Sabía que necesitaba aquel contrato para recuperar fondos, pero trabajar con Matt Cervera… Apenas había intercambiado unas frases con él, pero lo detestaba. Era un hombre al que le gustaría abofetear por su arrogancia y su mala educación. Nunca había conocido a nadie tan… Georgie recordó entonces a Glen. Tampoco Glen se quedaba manco.

—Cruza los dedos —dijo Robert entonces—. Si me dice que no, estoy en la ruina. Hasta la casa está hipotecada, de modo que tendría que irme a un apartamento con los niños…

—No digas eso —lo interrumpió Georgie, intentando disimular su angustia—. Conseguirás el contrato y nadie te quitará nada.

La idea de perder aquella bonita casa con jardín que había sido de sus padres era sencillamente aterradora.

—Ponme con el banco, anda. Quiero avisarlos de que Cervera va a llamar. No quiero que nadie vuelva a decirle nada que lo enfade.

Cuando Georgie levantó la mirada, vio que su hermano estaba sonriendo.

—Lo siento. Cuando lo vi en la puerta casi me muero.

—Y yo. Se me había olvidado que contigo es imposible aburrirse, hermanita.

—Tonto.

El resto del día transcurrió entre llamadas, faxes y papeles.

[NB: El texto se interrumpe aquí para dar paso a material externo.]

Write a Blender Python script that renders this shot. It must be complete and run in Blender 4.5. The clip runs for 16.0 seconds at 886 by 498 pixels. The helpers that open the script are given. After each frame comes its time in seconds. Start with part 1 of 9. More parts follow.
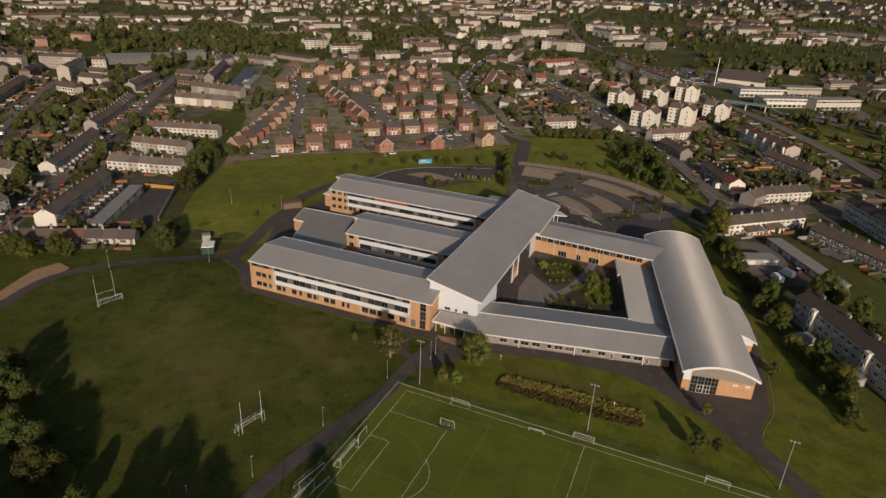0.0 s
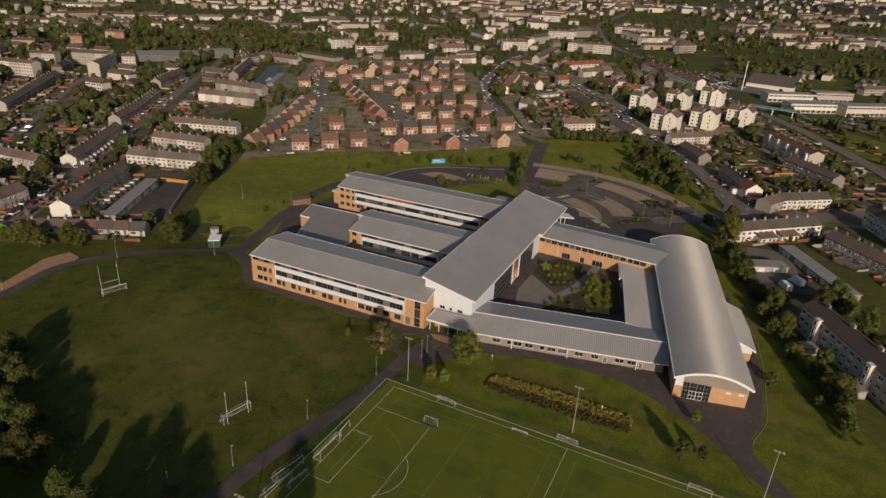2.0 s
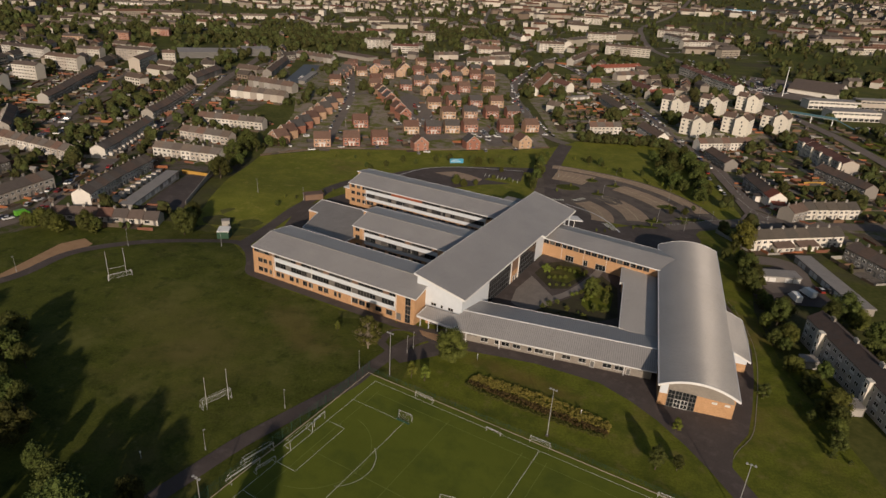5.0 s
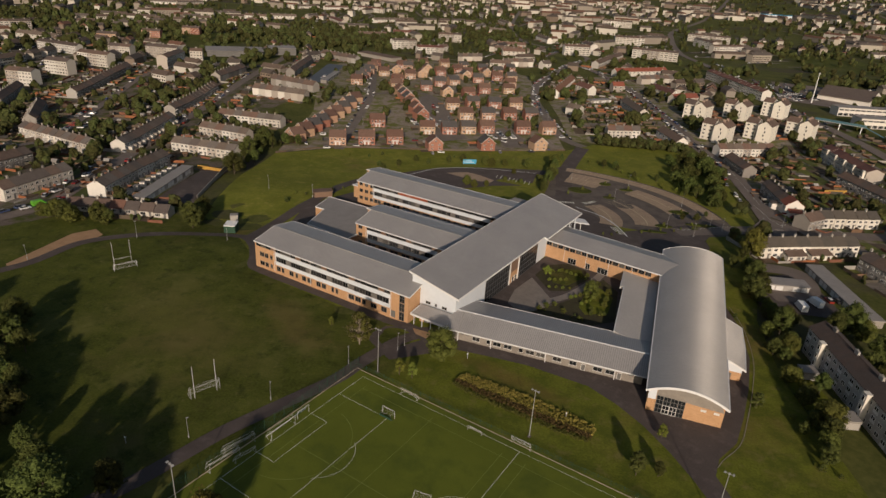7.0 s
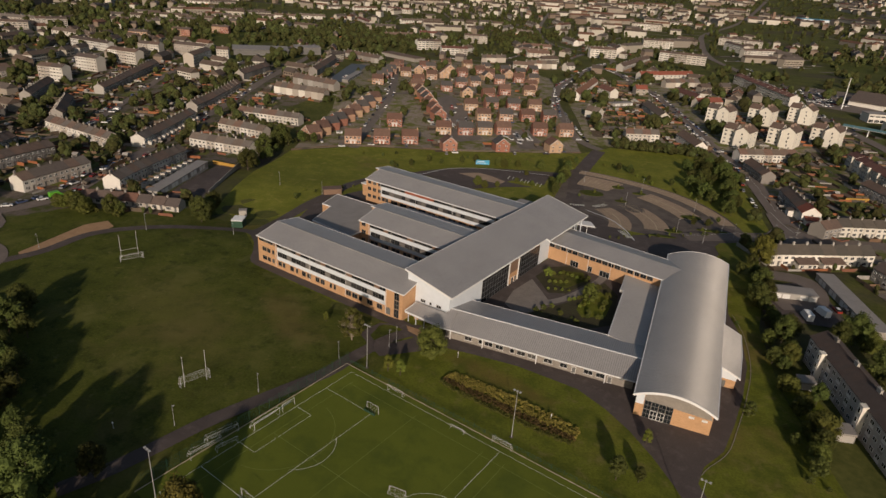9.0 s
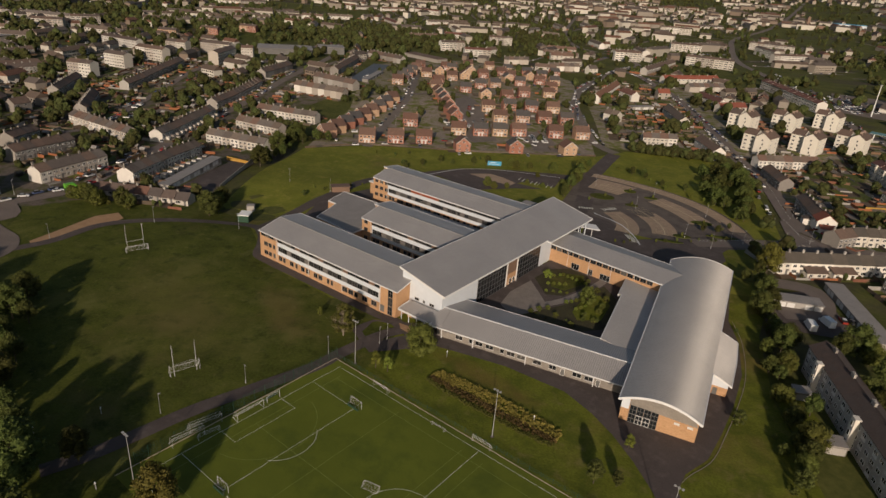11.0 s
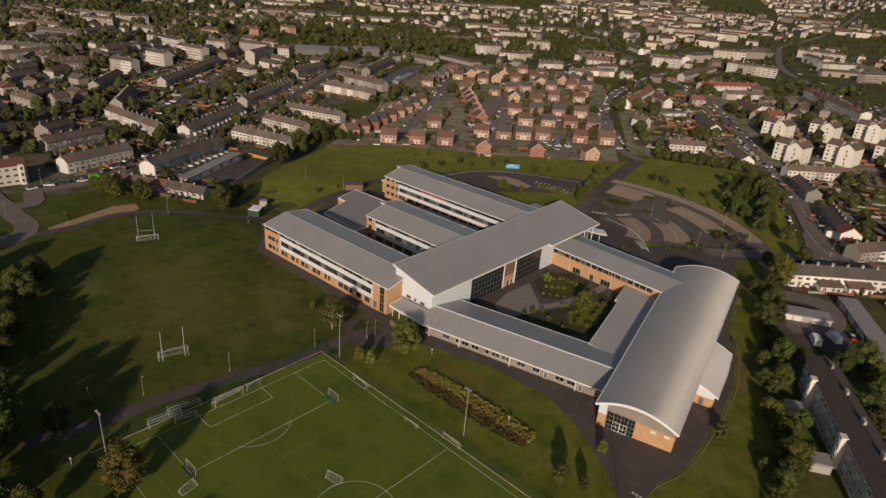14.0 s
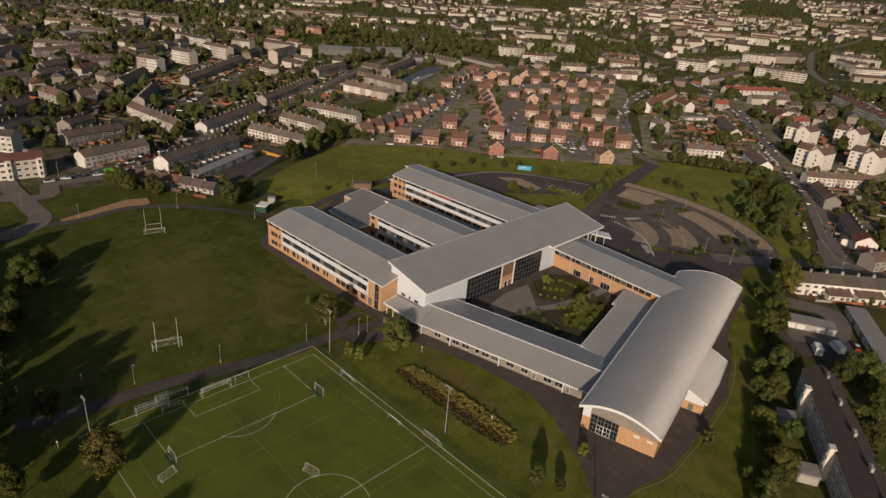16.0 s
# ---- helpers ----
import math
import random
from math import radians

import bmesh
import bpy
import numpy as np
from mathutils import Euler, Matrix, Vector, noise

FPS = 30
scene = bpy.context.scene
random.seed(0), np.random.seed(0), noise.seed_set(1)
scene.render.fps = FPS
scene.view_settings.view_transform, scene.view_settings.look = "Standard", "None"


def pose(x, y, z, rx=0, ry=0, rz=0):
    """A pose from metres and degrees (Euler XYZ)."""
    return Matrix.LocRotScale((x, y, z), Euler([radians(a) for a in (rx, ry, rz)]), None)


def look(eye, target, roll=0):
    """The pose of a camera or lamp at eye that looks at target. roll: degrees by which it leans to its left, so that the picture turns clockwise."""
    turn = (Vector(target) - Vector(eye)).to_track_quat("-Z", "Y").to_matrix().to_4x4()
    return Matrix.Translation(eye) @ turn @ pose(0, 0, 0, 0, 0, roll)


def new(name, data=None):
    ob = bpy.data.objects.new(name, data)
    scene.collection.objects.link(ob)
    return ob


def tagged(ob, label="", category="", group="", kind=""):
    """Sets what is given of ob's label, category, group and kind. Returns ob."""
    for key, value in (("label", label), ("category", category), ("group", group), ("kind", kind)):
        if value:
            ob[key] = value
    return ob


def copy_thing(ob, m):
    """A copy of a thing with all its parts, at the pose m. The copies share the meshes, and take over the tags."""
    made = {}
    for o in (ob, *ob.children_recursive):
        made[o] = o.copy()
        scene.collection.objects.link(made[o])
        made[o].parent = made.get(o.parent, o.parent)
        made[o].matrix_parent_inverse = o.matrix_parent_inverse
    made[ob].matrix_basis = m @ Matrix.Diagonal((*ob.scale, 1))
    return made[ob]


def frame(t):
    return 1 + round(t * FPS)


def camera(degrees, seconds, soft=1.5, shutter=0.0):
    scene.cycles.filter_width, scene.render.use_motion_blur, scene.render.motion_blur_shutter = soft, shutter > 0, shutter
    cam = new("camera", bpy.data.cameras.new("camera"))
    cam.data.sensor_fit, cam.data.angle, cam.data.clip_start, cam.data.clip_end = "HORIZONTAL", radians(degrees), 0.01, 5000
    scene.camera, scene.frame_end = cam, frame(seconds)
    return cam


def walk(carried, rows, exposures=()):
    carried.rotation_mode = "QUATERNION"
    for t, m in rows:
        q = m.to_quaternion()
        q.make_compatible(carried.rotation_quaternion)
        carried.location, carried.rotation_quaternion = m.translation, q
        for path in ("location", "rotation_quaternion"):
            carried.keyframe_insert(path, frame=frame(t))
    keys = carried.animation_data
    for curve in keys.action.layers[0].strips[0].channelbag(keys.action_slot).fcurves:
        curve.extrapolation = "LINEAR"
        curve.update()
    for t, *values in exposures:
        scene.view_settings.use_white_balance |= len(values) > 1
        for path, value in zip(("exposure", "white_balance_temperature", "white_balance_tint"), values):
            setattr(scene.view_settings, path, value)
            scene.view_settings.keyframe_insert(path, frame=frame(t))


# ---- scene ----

Por la tarde, Georgie pensó que iba a vomitar si volvía a escuchar el nombre de Matt Cervera.

Hasta el día anterior su vida había sido difícil, intentando conjugar su nuevo papel como mamá, cocinera, secretaria y hombro sobre el que llorar, pero aquel día, después de la visita del odioso extraño, tenía los nervios de punta. A las cinco, sin haber tenido tiempo para comer, tanto Robert como ella estaban a punto de desmayarse.

Pero había tomado una decisión. Si Cervera firmaba el contrato con su hermano, le buscaría una secretaria y se marcharía de allí inmediatamente. Ganaría mucho más dinero trabajando en una agencia de publicidad, tendría más tiempo libre para estar con los niños y, sobre todo, no tendría que ver a un hombre al que le gustaría estrangular.

La idea era estupenda, pensó, dejando el ordenador por unos segundos. Pero en ese momento sonó el teléfono.

Eran las cinco en punto. Exactamente. ¡Era él! Intentando no pensar en el cosquilleo que sentía en el estómago, Georgie descolgó el auricular.

—Constructora Millett, buenas tardes.

—¿Señorita Millett? Soy Matt Cervera. ¿Puedo hablar con su hermano?

—Un momento, por favor.

—Gracias.

Con una voz como esa sería un bombazo en el cine, pensó ella tontamente. ¡Era más profunda que la de Sean Connery! Y con aquel acento… Georgie tuvo que hacer un esfuerzo para controlar los latidos de su corazón mientras le pasaba la llamada a su hermano, horrorizada por aquellos pensamientos. Matt Cervera era un hombre desagradable y odioso. Punto y final.

Unos minutos después, Robert entraba en su despacho con una sonrisa en los labios. Antes de que lo dijera, Georgie supo cuál era la respuesta. Matt Cervera iba a firmar el contrato.